• [CHALLENGE] In the data, extract each line that holds the string "roll".

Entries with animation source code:
++++++++++++++++++++

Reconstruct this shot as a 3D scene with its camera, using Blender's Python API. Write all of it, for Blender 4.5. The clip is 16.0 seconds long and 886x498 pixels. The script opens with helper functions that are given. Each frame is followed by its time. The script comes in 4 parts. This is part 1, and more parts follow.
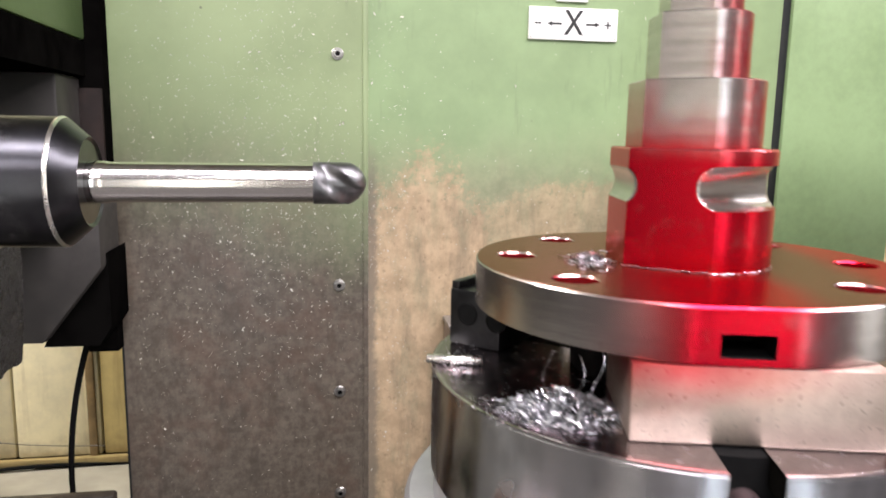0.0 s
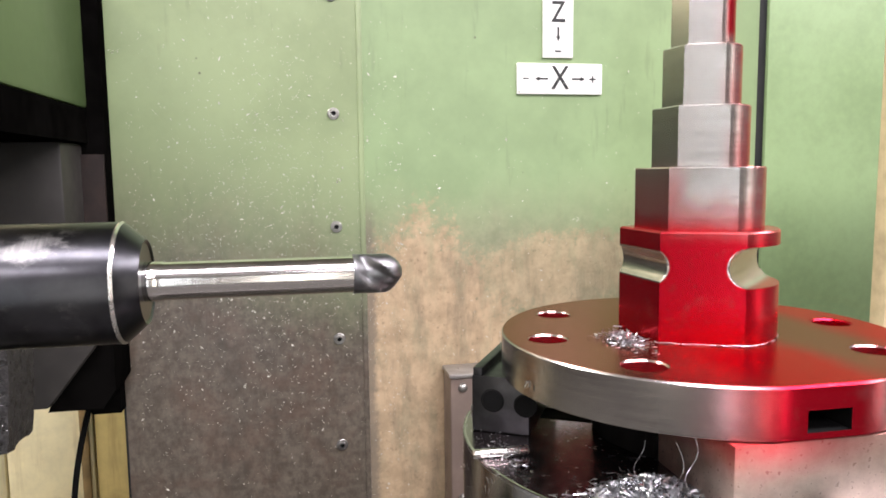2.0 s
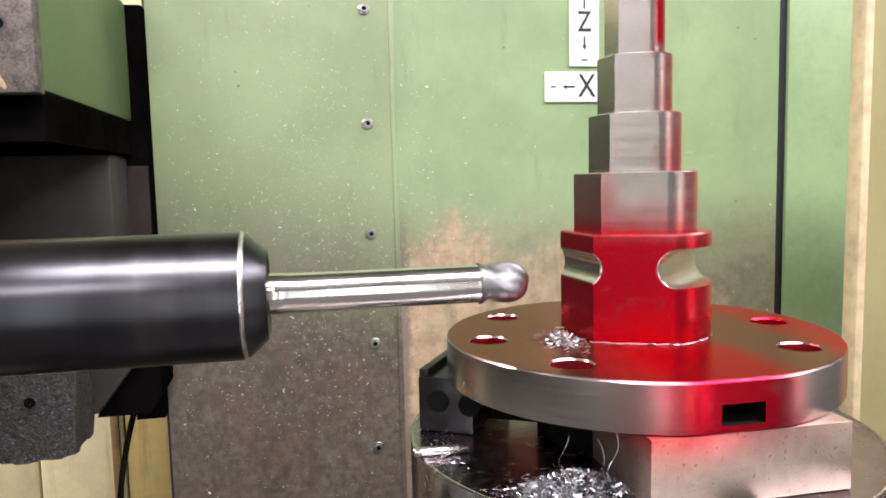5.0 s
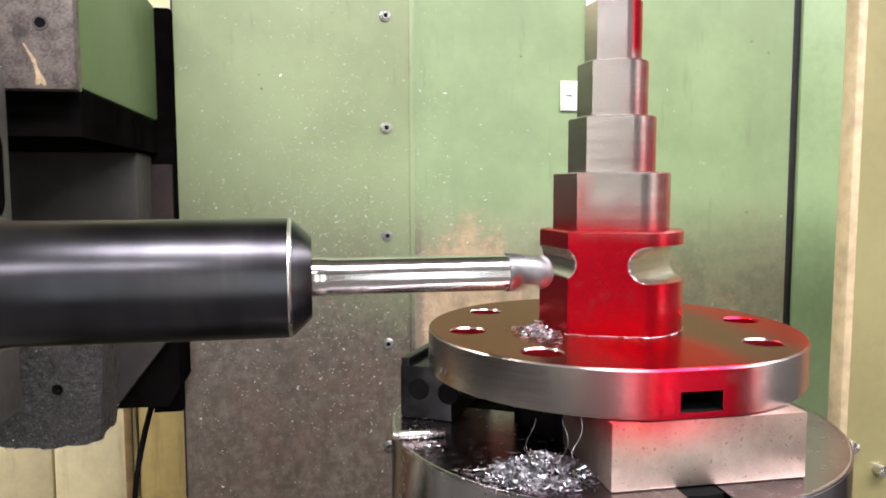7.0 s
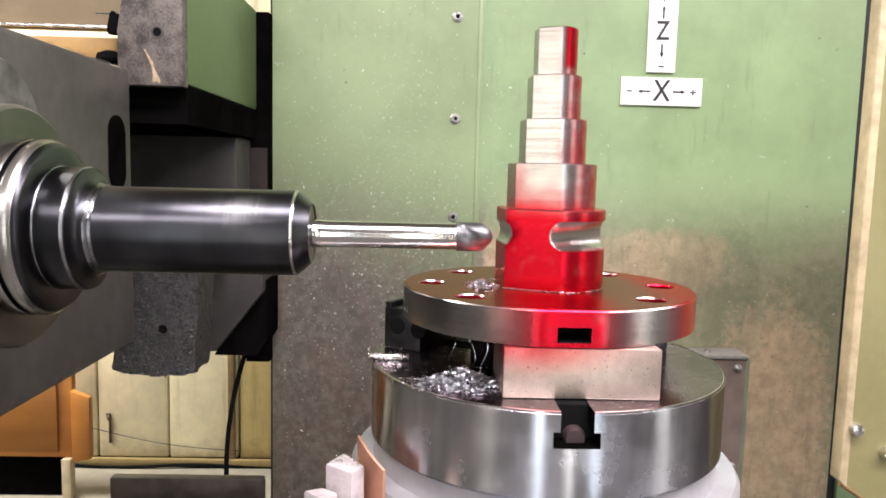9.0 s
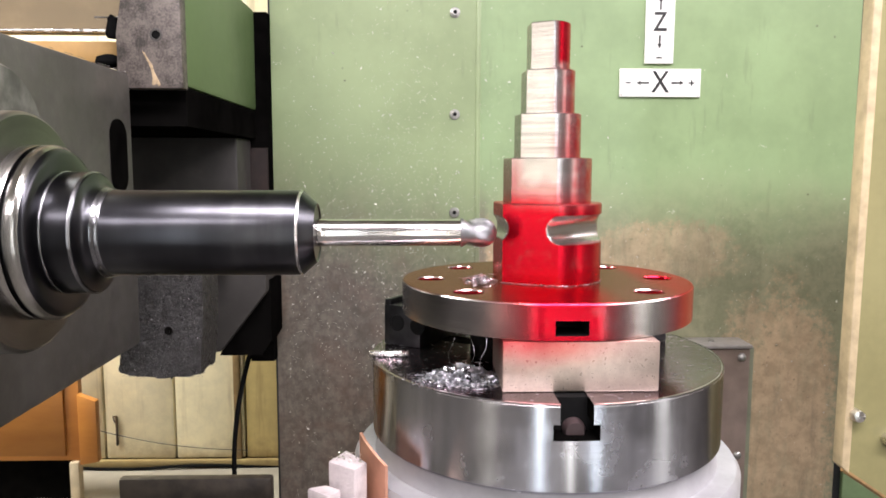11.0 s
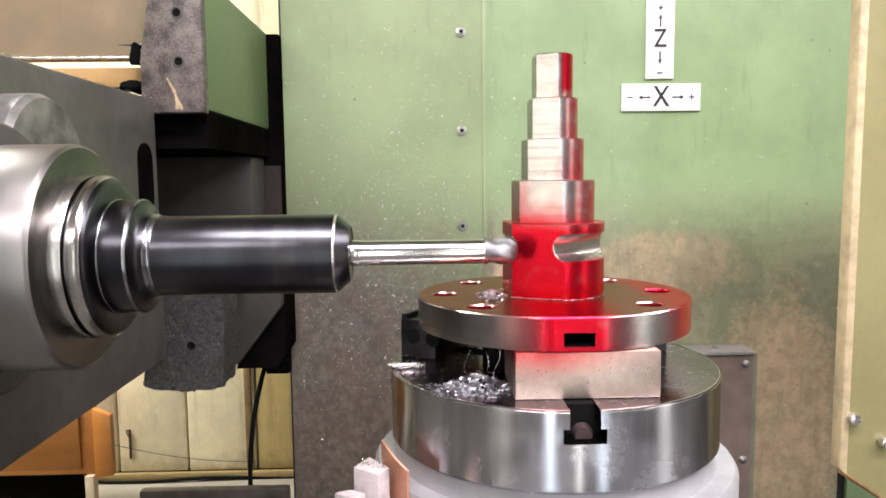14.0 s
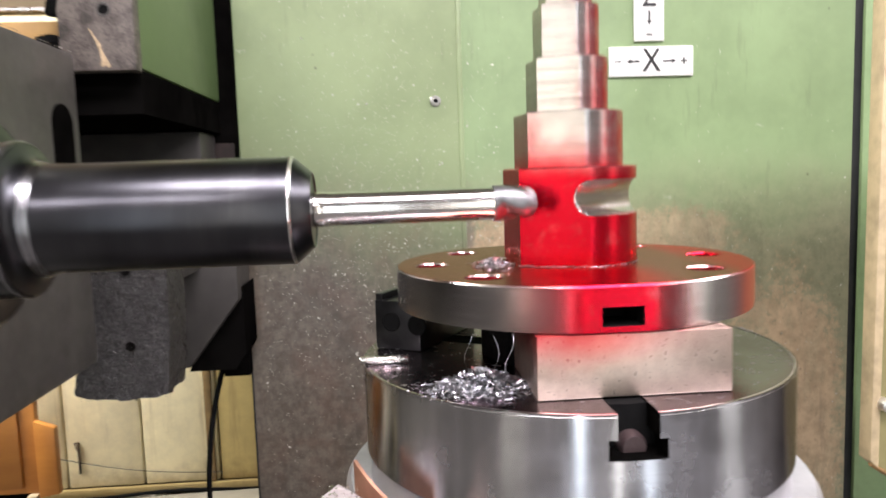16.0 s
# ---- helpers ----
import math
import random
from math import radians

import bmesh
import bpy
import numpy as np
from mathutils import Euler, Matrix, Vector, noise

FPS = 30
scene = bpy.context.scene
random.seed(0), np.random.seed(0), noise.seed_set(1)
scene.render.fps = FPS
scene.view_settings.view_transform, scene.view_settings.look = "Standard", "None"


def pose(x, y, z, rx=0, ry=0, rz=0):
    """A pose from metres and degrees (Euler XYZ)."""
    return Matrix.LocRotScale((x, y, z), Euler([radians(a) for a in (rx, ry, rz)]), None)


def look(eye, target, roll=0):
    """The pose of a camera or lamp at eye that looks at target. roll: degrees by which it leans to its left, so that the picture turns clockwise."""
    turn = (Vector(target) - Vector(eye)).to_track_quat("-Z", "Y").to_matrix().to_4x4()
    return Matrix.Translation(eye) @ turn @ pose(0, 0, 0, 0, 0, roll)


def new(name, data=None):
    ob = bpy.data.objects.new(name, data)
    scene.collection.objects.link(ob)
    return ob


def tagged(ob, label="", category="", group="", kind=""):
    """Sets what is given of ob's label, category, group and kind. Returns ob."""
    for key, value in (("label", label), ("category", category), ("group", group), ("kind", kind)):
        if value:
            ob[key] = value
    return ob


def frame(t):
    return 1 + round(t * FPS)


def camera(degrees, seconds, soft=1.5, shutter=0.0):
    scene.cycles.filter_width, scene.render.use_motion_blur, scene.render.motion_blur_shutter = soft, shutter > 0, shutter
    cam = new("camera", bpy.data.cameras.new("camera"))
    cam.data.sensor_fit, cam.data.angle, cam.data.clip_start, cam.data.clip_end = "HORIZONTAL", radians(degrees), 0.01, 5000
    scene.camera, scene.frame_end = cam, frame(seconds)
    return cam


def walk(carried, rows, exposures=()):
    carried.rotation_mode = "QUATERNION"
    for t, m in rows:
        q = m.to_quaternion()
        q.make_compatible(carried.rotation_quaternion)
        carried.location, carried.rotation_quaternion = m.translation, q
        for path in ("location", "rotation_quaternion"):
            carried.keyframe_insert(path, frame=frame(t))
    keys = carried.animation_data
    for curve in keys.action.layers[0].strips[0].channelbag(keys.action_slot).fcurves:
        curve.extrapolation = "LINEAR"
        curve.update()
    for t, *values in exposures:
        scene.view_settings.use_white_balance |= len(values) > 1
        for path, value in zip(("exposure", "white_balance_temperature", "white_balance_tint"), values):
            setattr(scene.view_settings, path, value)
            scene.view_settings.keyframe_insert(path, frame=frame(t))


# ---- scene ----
cam = camera(63.0, 16.0, soft=1.7, shutter=0.5)
PATH = [
    (0, -0.2729, -0.3714, 1.2561, 80.89, -0.91, -9.58),
    (0.5, -0.2875, -0.3474, 1.2668, 81.46, -1.58, -10.87),
    (1, -0.2892, -0.3604, 1.2722, 82.75, -0.42, -11.21),
    (1.5, -0.2920, -0.3752, 1.2747, 83.58, 0.29, -11.31),
    (2, -0.2936, -0.3842, 1.2761, 83.86, 0.65, -11.13),
    (2.5, -0.2945, -0.3911, 1.2752, 84.10, 0.67, -10.93),
    (3, -0.2972, -0.3968, 1.2768, 84.09, 0.89, -10.93),
    (3.5, -0.2954, -0.3974, 1.2773, 84.01, 0.92, -10.73),
    (6, -0.3570, -0.4035, 1.2732, 85.12, 2.36, -11.43),
    (6.5, -0.3482, -0.4083, 1.2723, 85.29, 3.11, -11.44),
    (7, -0.3475, -0.4149, 1.2701, 85.20, 0.16, -10.20),
    (7.5, -0.3157, -0.4471, 1.2622, 85.15, 1.08, -7.03),
    (8, -0.2906, -0.4933, 1.2541, 84.04, 1.12, -3.04),
    (8.5, -0.2919, -0.5159, 1.2659, 84.29, -1.06, -1.72),
    (9, -0.2914, -0.5171, 1.2696, 84.07, -1.37, -1.36),
    (11.5, -0.2954, -0.5208, 1.2708, 83.72, 0.08, -1.44),
    (12, -0.2995, -0.5328, 1.2774, 83.77, 0.16, -1.48),
    (12.5, -0.3041, -0.5499, 1.2795, 84.40, 0.79, -1.67),
    (13, -0.3079, -0.5536, 1.2797, 84.41, 0.20, -1.72),
    (13.5, -0.3090, -0.5489, 1.2784, 84.33, 0.18, -1.69),
    (14, -0.3079, -0.5450, 1.2778, 84.49, 0.66, -1.51),
    (14.5, -0.3026, -0.5462, 1.2799, 84.81, 0.60, -1.29),
    (15, -0.3015, -0.5442, 1.2799, 84.88, 0.63, -1.21),
    (15.5, -0.3085, -0.5263, 1.2722, 85.00, 0.51, -1.63),
    (16, -0.3177, -0.4454, 1.2505, 84.12, 1.87, -4.29),
]
walk(cam, [(t, pose(x, y, z, rx, ry, rz)) for t, x, y, z, rx, ry, rz in PATH])

# ---- light ----
world = bpy.data.worlds.new("workshop_air")
scene.world = world
world.use_nodes = True
world.node_tree.nodes["Background"].inputs[0].default_value = (0.9, 0.92, 1.0, 1)
world.node_tree.nodes["Background"].inputs[1].default_value = 0.008


def tube_lamp(name, x, y, z, sx, sy, watts, colour, target=None):
    data = bpy.data.lights.new(name, "AREA")
    data.shape, data.size, data.size_y = "RECTANGLE", sx, sy
    data.energy, data.color = watts, colour
    ob = new(name, data)
    ob.matrix_world = look((x, y, z), target) if target else pose(x, y, z)
    return ob


tube_lamp("overhead_area_lamp", 0.25, -0.75, 2.45, 1.6, 0.35, 70, (1.0, 0.925, 0.995))
tube_lamp("overhead_area_lamp", 1.5, -0.35, 2.45, 0.35, 1.6, 58, (1.0, 0.925, 0.995))
tube_lamp("overhead_area_lamp", -0.9, -1.9, 2.45, 1.6, 0.35, 50, (1.0, 0.925, 0.995))
# unseen lamp, added only to brighten the cream boards behind the head
tube_lamp("overhead_area_lamp", -1.8, 0.45, 2.45, 1.2, 0.5, 98, (1.0, 0.97, 0.92))
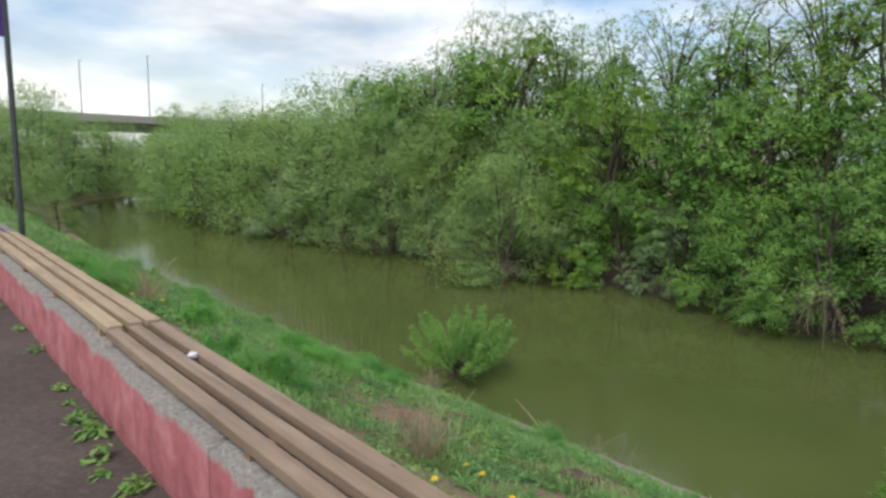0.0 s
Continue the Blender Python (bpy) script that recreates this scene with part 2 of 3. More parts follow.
# ---- building helpers ----
def mesh_from(name, verts, faces, material):
    """A mesh from arrays: verts (n, 3), faces (m, 3 or 4)."""
    me = bpy.data.meshes.new(name)
    verts, faces = np.asarray(verts, np.float32), np.asarray(faces, np.int32)
    m, k = faces.shape
    me.vertices.add(len(verts))
    me.vertices.foreach_set("co", verts.ravel())
    me.loops.add(m * k)
    me.loops.foreach_set("vertex_index", faces.ravel())
    me.polygons.add(m)
    me.polygons.foreach_set("loop_start", np.arange(0, m * k, k, dtype=np.int32))
    me.update(calc_edges=True)
    me.validate()
    me.materials.append(material)
    return me


def from_bm(name, bm, material, smooth=False):
    me = bpy.data.meshes.new(name)
    bm.to_mesh(me)
    bm.free()
    me.materials.append(material)
    if smooth:
        me.polygons.foreach_set("use_smooth", [True] * len(me.polygons))
    return me


def part(name, data, parent, label="", m=None):
    ob = new(name, data)
    ob.parent = parent
    if m is not None:
        ob.matrix_basis = m
    if label:
        tagged(ob, label)
    return ob


def thing(name, label, category, at=None, group="", kind="", data=None):
    ob = new(name, data)
    if at is not None:
        ob.matrix_basis = at
    return tagged(ob, label, category, group, kind)


def box_bm(x0, y0, z0, x1, y1, z1, bevel=0.0, segments=1):
    bm = bmesh.new()
    bmesh.ops.create_cube(bm, size=1, matrix=Matrix.LocRotScale(((x0 + x1) / 2, (y0 + y1) / 2, (z0 + z1) / 2), None, (x1 - x0, y1 - y0, z1 - z0)))
    if bevel:
        bmesh.ops.bevel(bm, geom=bm.edges[:], offset=bevel, segments=segments, affect="EDGES", profile=0.6)
    return bm


def tube(points, radii, sides=6):
    """A tapered tube along points: arrays of verts and quads."""
    points = np.asarray(points, float)
    ring = np.linspace(0, 2 * np.pi, sides, endpoint=False)
    vs, fs = [], []
    for i, p in enumerate(points):
        d = points[min(i + 1, len(points) - 1)] - points[max(i - 1, 0)]
        d = d / (np.linalg.norm(d) + 1e-9)
        a = np.cross(d, (0.31, 0.87, 0.38))
        a /= np.linalg.norm(a) + 1e-9
        b = np.cross(d, a)
        vs.append(p + radii[i] * (np.cos(ring)[:, None] * a + np.sin(ring)[:, None] * b))
        if i:
            o = (i - 1) * sides
            fs += [(o + j, o + (j + 1) % sides, o + sides + (j + 1) % sides, o + sides + j) for j in range(sides)]
    return np.concatenate(vs), np.array(fs)


def join(pieces):
    vs, fs, o = [], [], 0
    for v, f in pieces:
        vs.append(v)
        fs.append(f + o)
        o += len(v)
    return np.concatenate(vs), np.concatenate(fs)


def leaves(rng, points, outward, length, width, droop=0.2, spread=0.8):
    """One folded four-cornered leaf at each point; outward: the way each leaf turns its face."""
    n = len(points)
    face = outward + rng.normal(0, spread, (n, 3)) * 0.6 + np.array([0, 0, 0.35])
    face /= np.linalg.norm(face, axis=1)[:, None] + 1e-9
    axis = np.cross(face, rng.normal(0, 1, (n, 3)))
    axis /= np.linalg.norm(axis, axis=1)[:, None] + 1e-9
    axis[:, 2] -= droop
    axis /= np.linalg.norm(axis, axis=1)[:, None] + 1e-9
    side = np.cross(face, axis)
    side /= np.linalg.norm(side, axis=1)[:, None] + 1e-9
    s = rng.uniform(0.6, 1.35, n)[:, None]
    L, W = length * s, width * s
    mid = points + axis * L * 0.45
    v = np.stack([points, mid + side * W * 0.5 - face * W * 0.12, points + axis * L - face * L * 0.1, mid - side * W * 0.5 - face * W * 0.12], 1).reshape(-1, 3)
    f = np.arange(4 * n).reshape(n, 4)
    return v, f


def small_leaves(rng, points, outward, length, width, droop, spread):
    """Three-cornered leaves for crowns that stay far off."""
    v, f = leaves(rng, points, outward, length, width, droop, spread)
    v = v.reshape(-1, 4, 3)
    v = np.stack([v[:, 0] * 0.45 + v[:, 1] * 0.55, v[:, 2], v[:, 3] * 0.8 + v[:, 0] * 0.2], 1)
    return v.reshape(-1, 3), np.arange(3 * len(v)).reshape(-1, 3)


def unit(rng, n):
    v = rng.normal(0, 1, (n, 3))
    return v / np.linalg.norm(v, axis=1)[:, None]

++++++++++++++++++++

• [ANSWER FOR THE TASK]
def look(eye, target, roll=0):
    """The pose of a camera or lamp at eye that looks at target. roll: degrees by which it leans to its left, so that the picture turns clockwise."""
    return Matrix.Translation(eye) @ turn @ pose(0, 0, 0, 0, 0, roll)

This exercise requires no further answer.